Groundhogs are one of the few species that enter into true hibernation, and often build a separate "winter burrow" for this purpose. This burrow is usually in a wooded or brushy area and is dug below the frost line and remains at a stable temperature well above freezing during the winter months. In most areas, groundhogs hibernate from October to March or April, but in more temperate areas, they may hibernate as little as three months (RIDEM).To survive the winter, they are at their maximum weight shortly before entering hibernation. They emerge from hibernation with some remaining body fat to live on until the warmer spring weather produces abundant plant materials for food. The hibernacula of females are aggressively defended by dominant males (Karels 2004).
Before their first hibernation, about ninety percent of juvenile males disperse, while about sixty-five percent of juvenile females disperse; the rest remain within their natal home and disperse the following year (Karels 2004).
In addition to their ecological roles as part of terrestrial food chains, groundhogs also provide a number of values to humans. Humans can eat groundhog, but it is recommended that the scent glands be removed before cooking. They also are model organisms for medical research in endocrinology, reproduction, neurology, and metabolism, including extensive research on the hepatitis B virus, similar to a related virus in groundhogs known as woodchuck hepatitis virus (Karels 2004).
The groundhog also has a unique cultural role in North America, celebrated on February 2 for its spring prophecy. In the United States and Canada, this annual "Groundhog Day" celebration has given the groundhog some added recognition and popularity.

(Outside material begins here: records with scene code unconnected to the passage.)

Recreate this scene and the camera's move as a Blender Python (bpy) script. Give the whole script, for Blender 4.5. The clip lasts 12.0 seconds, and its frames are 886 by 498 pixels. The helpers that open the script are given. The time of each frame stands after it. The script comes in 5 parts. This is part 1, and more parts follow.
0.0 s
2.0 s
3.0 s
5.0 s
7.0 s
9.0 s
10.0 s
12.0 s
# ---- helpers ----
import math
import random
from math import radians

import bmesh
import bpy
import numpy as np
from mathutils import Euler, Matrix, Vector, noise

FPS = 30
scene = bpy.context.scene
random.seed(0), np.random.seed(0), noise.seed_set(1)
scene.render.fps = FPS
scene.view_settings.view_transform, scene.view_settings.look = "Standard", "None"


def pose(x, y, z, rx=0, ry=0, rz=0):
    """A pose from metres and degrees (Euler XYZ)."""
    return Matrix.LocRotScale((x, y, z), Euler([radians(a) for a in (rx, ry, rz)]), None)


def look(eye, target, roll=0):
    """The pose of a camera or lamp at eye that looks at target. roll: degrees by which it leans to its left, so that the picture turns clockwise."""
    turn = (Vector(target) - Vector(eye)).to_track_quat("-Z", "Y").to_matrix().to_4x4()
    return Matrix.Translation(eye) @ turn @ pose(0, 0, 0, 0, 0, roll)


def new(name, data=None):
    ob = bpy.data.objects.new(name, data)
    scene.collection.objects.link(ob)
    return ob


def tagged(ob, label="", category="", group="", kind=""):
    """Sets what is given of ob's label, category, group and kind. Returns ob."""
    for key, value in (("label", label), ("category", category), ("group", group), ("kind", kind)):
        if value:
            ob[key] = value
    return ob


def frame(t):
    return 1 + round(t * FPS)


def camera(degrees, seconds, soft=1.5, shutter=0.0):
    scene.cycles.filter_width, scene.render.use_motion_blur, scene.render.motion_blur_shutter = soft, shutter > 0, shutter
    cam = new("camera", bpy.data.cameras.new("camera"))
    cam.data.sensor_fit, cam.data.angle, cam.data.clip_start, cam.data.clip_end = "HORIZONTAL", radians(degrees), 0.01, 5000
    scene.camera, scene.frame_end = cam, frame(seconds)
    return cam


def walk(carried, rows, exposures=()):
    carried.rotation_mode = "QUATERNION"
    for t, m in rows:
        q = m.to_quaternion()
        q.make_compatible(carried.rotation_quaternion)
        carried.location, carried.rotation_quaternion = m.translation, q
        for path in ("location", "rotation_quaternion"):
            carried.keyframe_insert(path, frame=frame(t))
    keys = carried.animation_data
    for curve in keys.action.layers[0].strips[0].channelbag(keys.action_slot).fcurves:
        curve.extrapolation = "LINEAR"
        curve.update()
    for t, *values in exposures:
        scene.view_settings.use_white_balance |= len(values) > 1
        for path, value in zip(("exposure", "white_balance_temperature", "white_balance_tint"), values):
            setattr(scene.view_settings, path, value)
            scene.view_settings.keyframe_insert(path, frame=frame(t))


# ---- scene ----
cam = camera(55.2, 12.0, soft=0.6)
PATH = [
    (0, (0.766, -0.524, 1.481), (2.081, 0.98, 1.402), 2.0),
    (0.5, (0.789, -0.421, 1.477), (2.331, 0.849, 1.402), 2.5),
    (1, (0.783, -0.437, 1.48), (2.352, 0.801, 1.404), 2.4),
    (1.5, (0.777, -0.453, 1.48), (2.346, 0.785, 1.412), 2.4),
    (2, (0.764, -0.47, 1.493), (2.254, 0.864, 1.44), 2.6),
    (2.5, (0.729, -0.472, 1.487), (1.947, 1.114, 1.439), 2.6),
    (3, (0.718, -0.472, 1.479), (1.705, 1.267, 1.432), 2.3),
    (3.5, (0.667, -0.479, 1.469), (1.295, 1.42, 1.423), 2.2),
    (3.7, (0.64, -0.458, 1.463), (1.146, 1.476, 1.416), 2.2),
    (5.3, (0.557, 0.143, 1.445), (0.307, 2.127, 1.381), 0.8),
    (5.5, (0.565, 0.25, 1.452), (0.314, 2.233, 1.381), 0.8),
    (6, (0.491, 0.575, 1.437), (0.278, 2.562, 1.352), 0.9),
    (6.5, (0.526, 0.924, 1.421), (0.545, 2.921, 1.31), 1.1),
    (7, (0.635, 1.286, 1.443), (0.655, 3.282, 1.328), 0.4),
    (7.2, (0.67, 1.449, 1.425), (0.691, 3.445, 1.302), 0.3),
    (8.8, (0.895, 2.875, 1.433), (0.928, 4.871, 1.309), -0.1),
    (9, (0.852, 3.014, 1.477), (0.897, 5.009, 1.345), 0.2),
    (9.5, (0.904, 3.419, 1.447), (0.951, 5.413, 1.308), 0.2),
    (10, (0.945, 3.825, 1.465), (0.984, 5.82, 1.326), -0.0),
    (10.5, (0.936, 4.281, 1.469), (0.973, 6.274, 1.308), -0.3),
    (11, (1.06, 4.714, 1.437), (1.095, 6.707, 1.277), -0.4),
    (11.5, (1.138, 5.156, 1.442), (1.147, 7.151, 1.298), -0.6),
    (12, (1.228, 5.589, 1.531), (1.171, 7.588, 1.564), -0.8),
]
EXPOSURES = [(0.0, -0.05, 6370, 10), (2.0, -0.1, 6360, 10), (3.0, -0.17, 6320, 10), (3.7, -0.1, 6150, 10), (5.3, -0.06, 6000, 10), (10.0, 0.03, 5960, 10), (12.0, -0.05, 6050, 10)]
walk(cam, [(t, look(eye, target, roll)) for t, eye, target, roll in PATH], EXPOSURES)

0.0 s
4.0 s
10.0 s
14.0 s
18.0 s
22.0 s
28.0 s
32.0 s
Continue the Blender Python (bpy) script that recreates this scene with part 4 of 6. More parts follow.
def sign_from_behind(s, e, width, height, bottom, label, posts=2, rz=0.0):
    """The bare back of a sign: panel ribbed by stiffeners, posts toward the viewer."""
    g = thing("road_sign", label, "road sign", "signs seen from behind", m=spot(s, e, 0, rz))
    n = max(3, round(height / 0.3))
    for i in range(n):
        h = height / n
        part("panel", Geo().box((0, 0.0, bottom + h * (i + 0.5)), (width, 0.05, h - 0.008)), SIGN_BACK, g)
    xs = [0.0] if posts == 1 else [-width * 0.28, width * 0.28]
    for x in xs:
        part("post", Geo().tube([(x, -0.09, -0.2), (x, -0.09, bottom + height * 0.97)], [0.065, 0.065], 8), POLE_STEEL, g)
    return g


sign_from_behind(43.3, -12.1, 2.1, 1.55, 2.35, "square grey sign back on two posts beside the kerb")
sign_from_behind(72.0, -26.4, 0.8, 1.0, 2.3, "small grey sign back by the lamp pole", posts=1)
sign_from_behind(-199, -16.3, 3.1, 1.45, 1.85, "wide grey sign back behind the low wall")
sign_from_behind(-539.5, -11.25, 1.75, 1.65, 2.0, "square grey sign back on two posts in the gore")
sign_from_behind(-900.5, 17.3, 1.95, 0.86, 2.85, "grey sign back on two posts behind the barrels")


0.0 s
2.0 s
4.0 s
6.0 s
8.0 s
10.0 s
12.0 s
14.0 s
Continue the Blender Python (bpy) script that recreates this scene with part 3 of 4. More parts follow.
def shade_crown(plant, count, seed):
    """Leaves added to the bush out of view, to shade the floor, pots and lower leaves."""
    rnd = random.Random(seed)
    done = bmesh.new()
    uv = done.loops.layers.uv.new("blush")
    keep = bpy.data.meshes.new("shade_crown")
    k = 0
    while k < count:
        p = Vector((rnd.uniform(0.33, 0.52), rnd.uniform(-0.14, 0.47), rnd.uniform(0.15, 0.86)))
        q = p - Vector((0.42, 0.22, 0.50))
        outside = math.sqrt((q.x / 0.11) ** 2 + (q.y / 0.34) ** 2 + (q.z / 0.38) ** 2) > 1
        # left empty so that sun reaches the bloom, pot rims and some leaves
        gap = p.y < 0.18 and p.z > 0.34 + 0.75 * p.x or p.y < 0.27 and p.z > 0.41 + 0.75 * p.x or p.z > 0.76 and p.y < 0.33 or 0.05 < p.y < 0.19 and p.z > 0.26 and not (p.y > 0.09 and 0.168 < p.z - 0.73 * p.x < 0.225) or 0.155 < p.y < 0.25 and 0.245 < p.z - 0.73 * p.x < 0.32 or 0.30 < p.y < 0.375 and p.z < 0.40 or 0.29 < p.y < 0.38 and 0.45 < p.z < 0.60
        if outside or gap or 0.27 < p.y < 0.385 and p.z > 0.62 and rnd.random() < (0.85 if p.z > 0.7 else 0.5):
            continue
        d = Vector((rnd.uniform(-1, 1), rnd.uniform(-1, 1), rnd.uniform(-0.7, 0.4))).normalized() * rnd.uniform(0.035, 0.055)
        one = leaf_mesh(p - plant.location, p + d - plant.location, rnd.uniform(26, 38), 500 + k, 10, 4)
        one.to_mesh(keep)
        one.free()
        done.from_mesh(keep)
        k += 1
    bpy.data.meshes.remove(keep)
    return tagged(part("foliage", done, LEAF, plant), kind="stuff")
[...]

The etymology of the name woodchuck is unrelated to wood or chucking. It stems from an Algonquian name for the animal (possibly Narragansett), wuchak. The apparent relationship between the two words has led to the common tongue twister: "How much wood would a woodchuck chuck if a woodchuck could chuck wood? and the response line "A woodchuck would chuck as much wood as he could if a woodchuck could chuck wood." Other common response lines are "As much wood as a woodchuck would if a woodchuck could chuck wood" (Silberg 2003) and "A woodchuck would chuck as much wood as a woodchuck could chuck, if a woodchuck could chuck wood" (Rountree Smith 1923).
Groundhogs raised in captivity can be socialized relatively easily; however, their aggressive nature can pose problems. Doug Schwartz, a zookeeper and groundhog trainer at the Staten Island Zoo, has been quoted as saying "They’re known for their aggression, so you’re starting from a hard place. [Their] natural impulse is to kill ’em all and let God sort ’em out. You have to work to produce the sweet and cuddly" (Newman 2007).